▶ [Source excerpt]:
·····
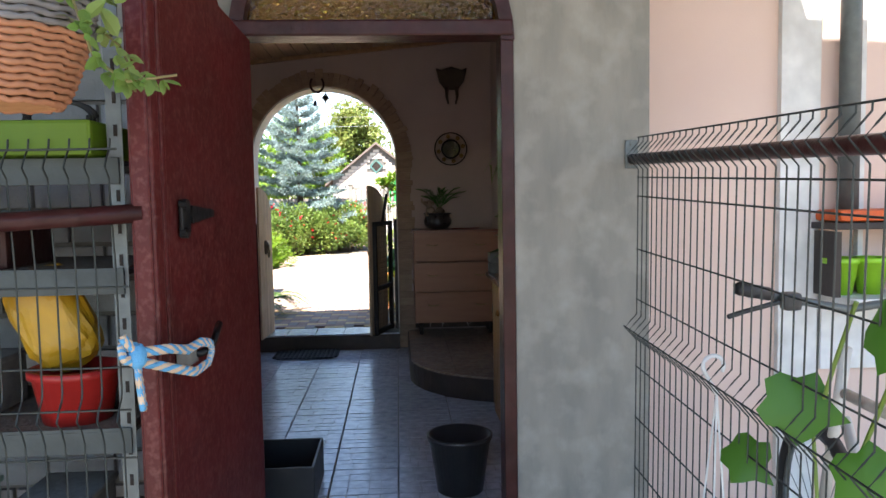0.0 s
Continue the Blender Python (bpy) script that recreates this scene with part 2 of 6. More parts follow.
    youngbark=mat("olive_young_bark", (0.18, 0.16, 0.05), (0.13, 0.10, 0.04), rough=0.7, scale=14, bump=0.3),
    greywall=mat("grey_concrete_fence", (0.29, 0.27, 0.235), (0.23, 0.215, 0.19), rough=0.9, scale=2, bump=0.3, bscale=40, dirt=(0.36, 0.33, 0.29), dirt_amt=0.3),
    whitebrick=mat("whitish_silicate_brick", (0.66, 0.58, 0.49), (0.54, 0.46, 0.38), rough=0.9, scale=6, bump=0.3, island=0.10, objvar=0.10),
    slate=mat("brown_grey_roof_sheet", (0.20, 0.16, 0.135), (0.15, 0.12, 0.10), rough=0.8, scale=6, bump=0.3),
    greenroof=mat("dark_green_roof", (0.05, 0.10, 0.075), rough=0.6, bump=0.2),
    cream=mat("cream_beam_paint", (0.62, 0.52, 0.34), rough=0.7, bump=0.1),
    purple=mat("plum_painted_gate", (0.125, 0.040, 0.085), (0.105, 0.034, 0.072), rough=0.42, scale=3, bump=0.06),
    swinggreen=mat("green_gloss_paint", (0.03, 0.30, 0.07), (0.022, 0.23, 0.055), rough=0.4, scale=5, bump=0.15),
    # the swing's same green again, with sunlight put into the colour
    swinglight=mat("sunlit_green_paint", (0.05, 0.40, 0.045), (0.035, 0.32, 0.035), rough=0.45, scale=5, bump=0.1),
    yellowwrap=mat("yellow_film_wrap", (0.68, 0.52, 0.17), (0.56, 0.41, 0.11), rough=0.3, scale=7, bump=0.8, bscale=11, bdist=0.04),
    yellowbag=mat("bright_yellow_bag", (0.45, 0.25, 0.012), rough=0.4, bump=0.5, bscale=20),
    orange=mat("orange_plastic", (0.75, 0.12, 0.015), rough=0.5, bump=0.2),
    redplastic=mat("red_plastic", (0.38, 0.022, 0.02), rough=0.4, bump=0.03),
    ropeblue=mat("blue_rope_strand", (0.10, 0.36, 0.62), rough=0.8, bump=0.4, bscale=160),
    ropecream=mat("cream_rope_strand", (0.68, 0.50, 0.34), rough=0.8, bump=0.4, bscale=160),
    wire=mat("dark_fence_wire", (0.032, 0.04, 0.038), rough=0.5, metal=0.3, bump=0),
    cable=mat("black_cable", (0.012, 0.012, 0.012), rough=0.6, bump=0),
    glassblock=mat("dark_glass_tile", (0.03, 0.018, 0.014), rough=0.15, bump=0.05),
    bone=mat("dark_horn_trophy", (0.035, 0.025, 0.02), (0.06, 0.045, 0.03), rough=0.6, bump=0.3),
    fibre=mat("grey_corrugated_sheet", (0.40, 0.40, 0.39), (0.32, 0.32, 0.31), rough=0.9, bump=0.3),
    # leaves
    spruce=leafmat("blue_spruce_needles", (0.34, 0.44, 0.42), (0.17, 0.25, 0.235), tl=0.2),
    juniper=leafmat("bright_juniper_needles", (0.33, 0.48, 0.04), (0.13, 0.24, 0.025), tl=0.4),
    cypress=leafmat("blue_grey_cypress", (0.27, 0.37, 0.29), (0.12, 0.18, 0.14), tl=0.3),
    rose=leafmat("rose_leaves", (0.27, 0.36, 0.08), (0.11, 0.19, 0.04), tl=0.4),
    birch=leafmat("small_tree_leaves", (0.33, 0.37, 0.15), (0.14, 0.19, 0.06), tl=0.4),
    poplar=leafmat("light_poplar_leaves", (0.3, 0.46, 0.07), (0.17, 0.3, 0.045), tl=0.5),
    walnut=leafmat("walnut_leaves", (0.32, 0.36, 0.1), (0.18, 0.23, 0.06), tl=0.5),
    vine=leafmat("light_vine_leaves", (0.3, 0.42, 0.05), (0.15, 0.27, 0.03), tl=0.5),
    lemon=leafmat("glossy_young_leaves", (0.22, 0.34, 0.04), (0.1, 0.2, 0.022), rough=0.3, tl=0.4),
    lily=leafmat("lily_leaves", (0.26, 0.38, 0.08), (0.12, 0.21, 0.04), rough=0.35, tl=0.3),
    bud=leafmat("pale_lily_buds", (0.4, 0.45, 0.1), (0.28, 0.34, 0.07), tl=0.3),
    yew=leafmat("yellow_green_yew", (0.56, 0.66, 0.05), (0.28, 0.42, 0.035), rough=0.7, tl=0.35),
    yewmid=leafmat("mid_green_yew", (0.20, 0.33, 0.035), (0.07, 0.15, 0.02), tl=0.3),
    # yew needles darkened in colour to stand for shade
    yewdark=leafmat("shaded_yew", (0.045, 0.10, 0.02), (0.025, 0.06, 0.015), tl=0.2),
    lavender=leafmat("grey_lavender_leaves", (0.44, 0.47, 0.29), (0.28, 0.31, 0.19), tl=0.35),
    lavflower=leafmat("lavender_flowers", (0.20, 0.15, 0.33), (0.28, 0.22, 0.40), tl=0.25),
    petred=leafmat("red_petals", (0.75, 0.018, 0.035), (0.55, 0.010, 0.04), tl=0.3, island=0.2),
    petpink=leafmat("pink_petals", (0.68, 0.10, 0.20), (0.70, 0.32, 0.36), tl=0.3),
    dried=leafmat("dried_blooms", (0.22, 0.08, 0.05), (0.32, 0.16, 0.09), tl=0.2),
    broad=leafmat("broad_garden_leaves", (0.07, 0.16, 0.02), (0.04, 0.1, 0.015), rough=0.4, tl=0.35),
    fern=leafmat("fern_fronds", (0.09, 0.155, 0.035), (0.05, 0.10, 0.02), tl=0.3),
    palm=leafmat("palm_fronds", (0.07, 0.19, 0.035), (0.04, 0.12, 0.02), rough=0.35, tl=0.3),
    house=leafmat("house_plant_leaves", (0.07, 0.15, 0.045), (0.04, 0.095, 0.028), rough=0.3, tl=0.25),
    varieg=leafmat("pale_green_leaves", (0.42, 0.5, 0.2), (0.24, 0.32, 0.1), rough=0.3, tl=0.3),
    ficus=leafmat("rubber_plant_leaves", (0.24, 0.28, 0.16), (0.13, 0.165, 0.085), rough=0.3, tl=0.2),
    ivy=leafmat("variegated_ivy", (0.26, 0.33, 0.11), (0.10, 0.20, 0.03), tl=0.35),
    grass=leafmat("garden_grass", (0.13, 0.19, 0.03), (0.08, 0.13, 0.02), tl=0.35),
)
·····
▶ [Exercise prompt]: Without the pictures, retype the whole of the material above exactly.

▶ [Response]:
0.0 s
Continue the Blender Python (bpy) script that recreates this scene with part 2 of 6. More parts follow.
    youngbark=mat("olive_young_bark", (0.18, 0.16, 0.05), (0.13, 0.10, 0.04), rough=0.7, scale=14, bump=0.3),
    greywall=mat("grey_concrete_fence", (0.29, 0.27, 0.235), (0.23, 0.215, 0.19), rough=0.9, scale=2, bump=0.3, bscale=40, dirt=(0.36, 0.33, 0.29), dirt_amt=0.3),
    whitebrick=mat("whitish_silicate_brick", (0.66, 0.58, 0.49), (0.54, 0.46, 0.38), rough=0.9, scale=6, bump=0.3, island=0.10, objvar=0.10),
    slate=mat("brown_grey_roof_sheet", (0.20, 0.16, 0.135), (0.15, 0.12, 0.10), rough=0.8, scale=6, bump=0.3),
    greenroof=mat("dark_green_roof", (0.05, 0.10, 0.075), rough=0.6, bump=0.2),
    cream=mat("cream_beam_paint", (0.62, 0.52, 0.34), rough=0.7, bump=0.1),
    purple=mat("plum_painted_gate", (0.125, 0.040, 0.085), (0.105, 0.034, 0.072), rough=0.42, scale=3, bump=0.06),
    swinggreen=mat("green_gloss_paint", (0.03, 0.30, 0.07), (0.022, 0.23, 0.055), rough=0.4, scale=5, bump=0.15),
    # the swing's same green again, with sunlight put into the colour
    swinglight=mat("sunlit_green_paint", (0.05, 0.40, 0.045), (0.035, 0.32, 0.035), rough=0.45, scale=5, bump=0.1),
    yellowwrap=mat("yellow_film_wrap", (0.68, 0.52, 0.17), (0.56, 0.41, 0.11), rough=0.3, scale=7, bump=0.8, bscale=11, bdist=0.04),
    yellowbag=mat("bright_yellow_bag", (0.45, 0.25, 0.012), rough=0.4, bump=0.5, bscale=20),
    orange=mat("orange_plastic", (0.75, 0.12, 0.015), rough=0.5, bump=0.2),
    redplastic=mat("red_plastic", (0.38, 0.022, 0.02), rough=0.4, bump=0.03),
    ropeblue=mat("blue_rope_strand", (0.10, 0.36, 0.62), rough=0.8, bump=0.4, bscale=160),
    ropecream=mat("cream_rope_strand", (0.68, 0.50, 0.34), rough=0.8, bump=0.4, bscale=160),
    wire=mat("dark_fence_wire", (0.032, 0.04, 0.038), rough=0.5, metal=0.3, bump=0),
    cable=mat("black_cable", (0.012, 0.012, 0.012), rough=0.6, bump=0),
    glassblock=mat("dark_glass_tile", (0.03, 0.018, 0.014), rough=0.15, bump=0.05),
    bone=mat("dark_horn_trophy", (0.035, 0.025, 0.02), (0.06, 0.045, 0.03), rough=0.6, bump=0.3),
    fibre=mat("grey_corrugated_sheet", (0.40, 0.40, 0.39), (0.32, 0.32, 0.31), rough=0.9, bump=0.3),
    # leaves
    spruce=leafmat("blue_spruce_needles", (0.34, 0.44, 0.42), (0.17, 0.25, 0.235), tl=0.2),
    juniper=leafmat("bright_juniper_needles", (0.33, 0.48, 0.04), (0.13, 0.24, 0.025), tl=0.4),
    cypress=leafmat("blue_grey_cypress", (0.27, 0.37, 0.29), (0.12, 0.18, 0.14), tl=0.3),
    rose=leafmat("rose_leaves", (0.27, 0.36, 0.08), (0.11, 0.19, 0.04), tl=0.4),
    birch=leafmat("small_tree_leaves", (0.33, 0.37, 0.15), (0.14, 0.19, 0.06), tl=0.4),
    poplar=leafmat("light_poplar_leaves", (0.3, 0.46, 0.07), (0.17, 0.3, 0.045), tl=0.5),
    walnut=leafmat("walnut_leaves", (0.32, 0.36, 0.1), (0.18, 0.23, 0.06), tl=0.5),
    vine=leafmat("light_vine_leaves", (0.3, 0.42, 0.05), (0.15, 0.27, 0.03), tl=0.5),
    lemon=leafmat("glossy_young_leaves", (0.22, 0.34, 0.04), (0.1, 0.2, 0.022), rough=0.3, tl=0.4),
    lily=leafmat("lily_leaves", (0.26, 0.38, 0.08), (0.12, 0.21, 0.04), rough=0.35, tl=0.3),
    bud=leafmat("pale_lily_buds", (0.4, 0.45, 0.1), (0.28, 0.34, 0.07), tl=0.3),
    yew=leafmat("yellow_green_yew", (0.56, 0.66, 0.05), (0.28, 0.42, 0.035), rough=0.7, tl=0.35),
    yewmid=leafmat("mid_green_yew", (0.20, 0.33, 0.035), (0.07, 0.15, 0.02), tl=0.3),
    # yew needles darkened in colour to stand for shade
    yewdark=leafmat("shaded_yew", (0.045, 0.10, 0.02), (0.025, 0.06, 0.015), tl=0.2),
    lavender=leafmat("grey_lavender_leaves", (0.44, 0.47, 0.29), (0.28, 0.31, 0.19), tl=0.35),
    lavflower=leafmat("lavender_flowers", (0.20, 0.15, 0.33), (0.28, 0.22, 0.40), tl=0.25),
    petred=leafmat("red_petals", (0.75, 0.018, 0.035), (0.55, 0.010, 0.04), tl=0.3, island=0.2),
    petpink=leafmat("pink_petals", (0.68, 0.10, 0.20), (0.70, 0.32, 0.36), tl=0.3),
    dried=leafmat("dried_blooms", (0.22, 0.08, 0.05), (0.32, 0.16, 0.09), tl=0.2),
    broad=leafmat("broad_garden_leaves", (0.07, 0.16, 0.02), (0.04, 0.1, 0.015), rough=0.4, tl=0.35),
    fern=leafmat("fern_fronds", (0.09, 0.155, 0.035), (0.05, 0.10, 0.02), tl=0.3),
    palm=leafmat("palm_fronds", (0.07, 0.19, 0.035), (0.04, 0.12, 0.02), rough=0.35, tl=0.3),
    house=leafmat("house_plant_leaves", (0.07, 0.15, 0.045), (0.04, 0.095, 0.028), rough=0.3, tl=0.25),
    varieg=leafmat("pale_green_leaves", (0.42, 0.5, 0.2), (0.24, 0.32, 0.1), rough=0.3, tl=0.3),
    ficus=leafmat("rubber_plant_leaves", (0.24, 0.28, 0.16), (0.13, 0.165, 0.085), rough=0.3, tl=0.2),
    ivy=leafmat("variegated_ivy", (0.26, 0.33, 0.11), (0.10, 0.20, 0.03), tl=0.35),
    grass=leafmat("garden_grass", (0.13, 0.19, 0.03), (0.08, 0.13, 0.02), tl=0.35),
)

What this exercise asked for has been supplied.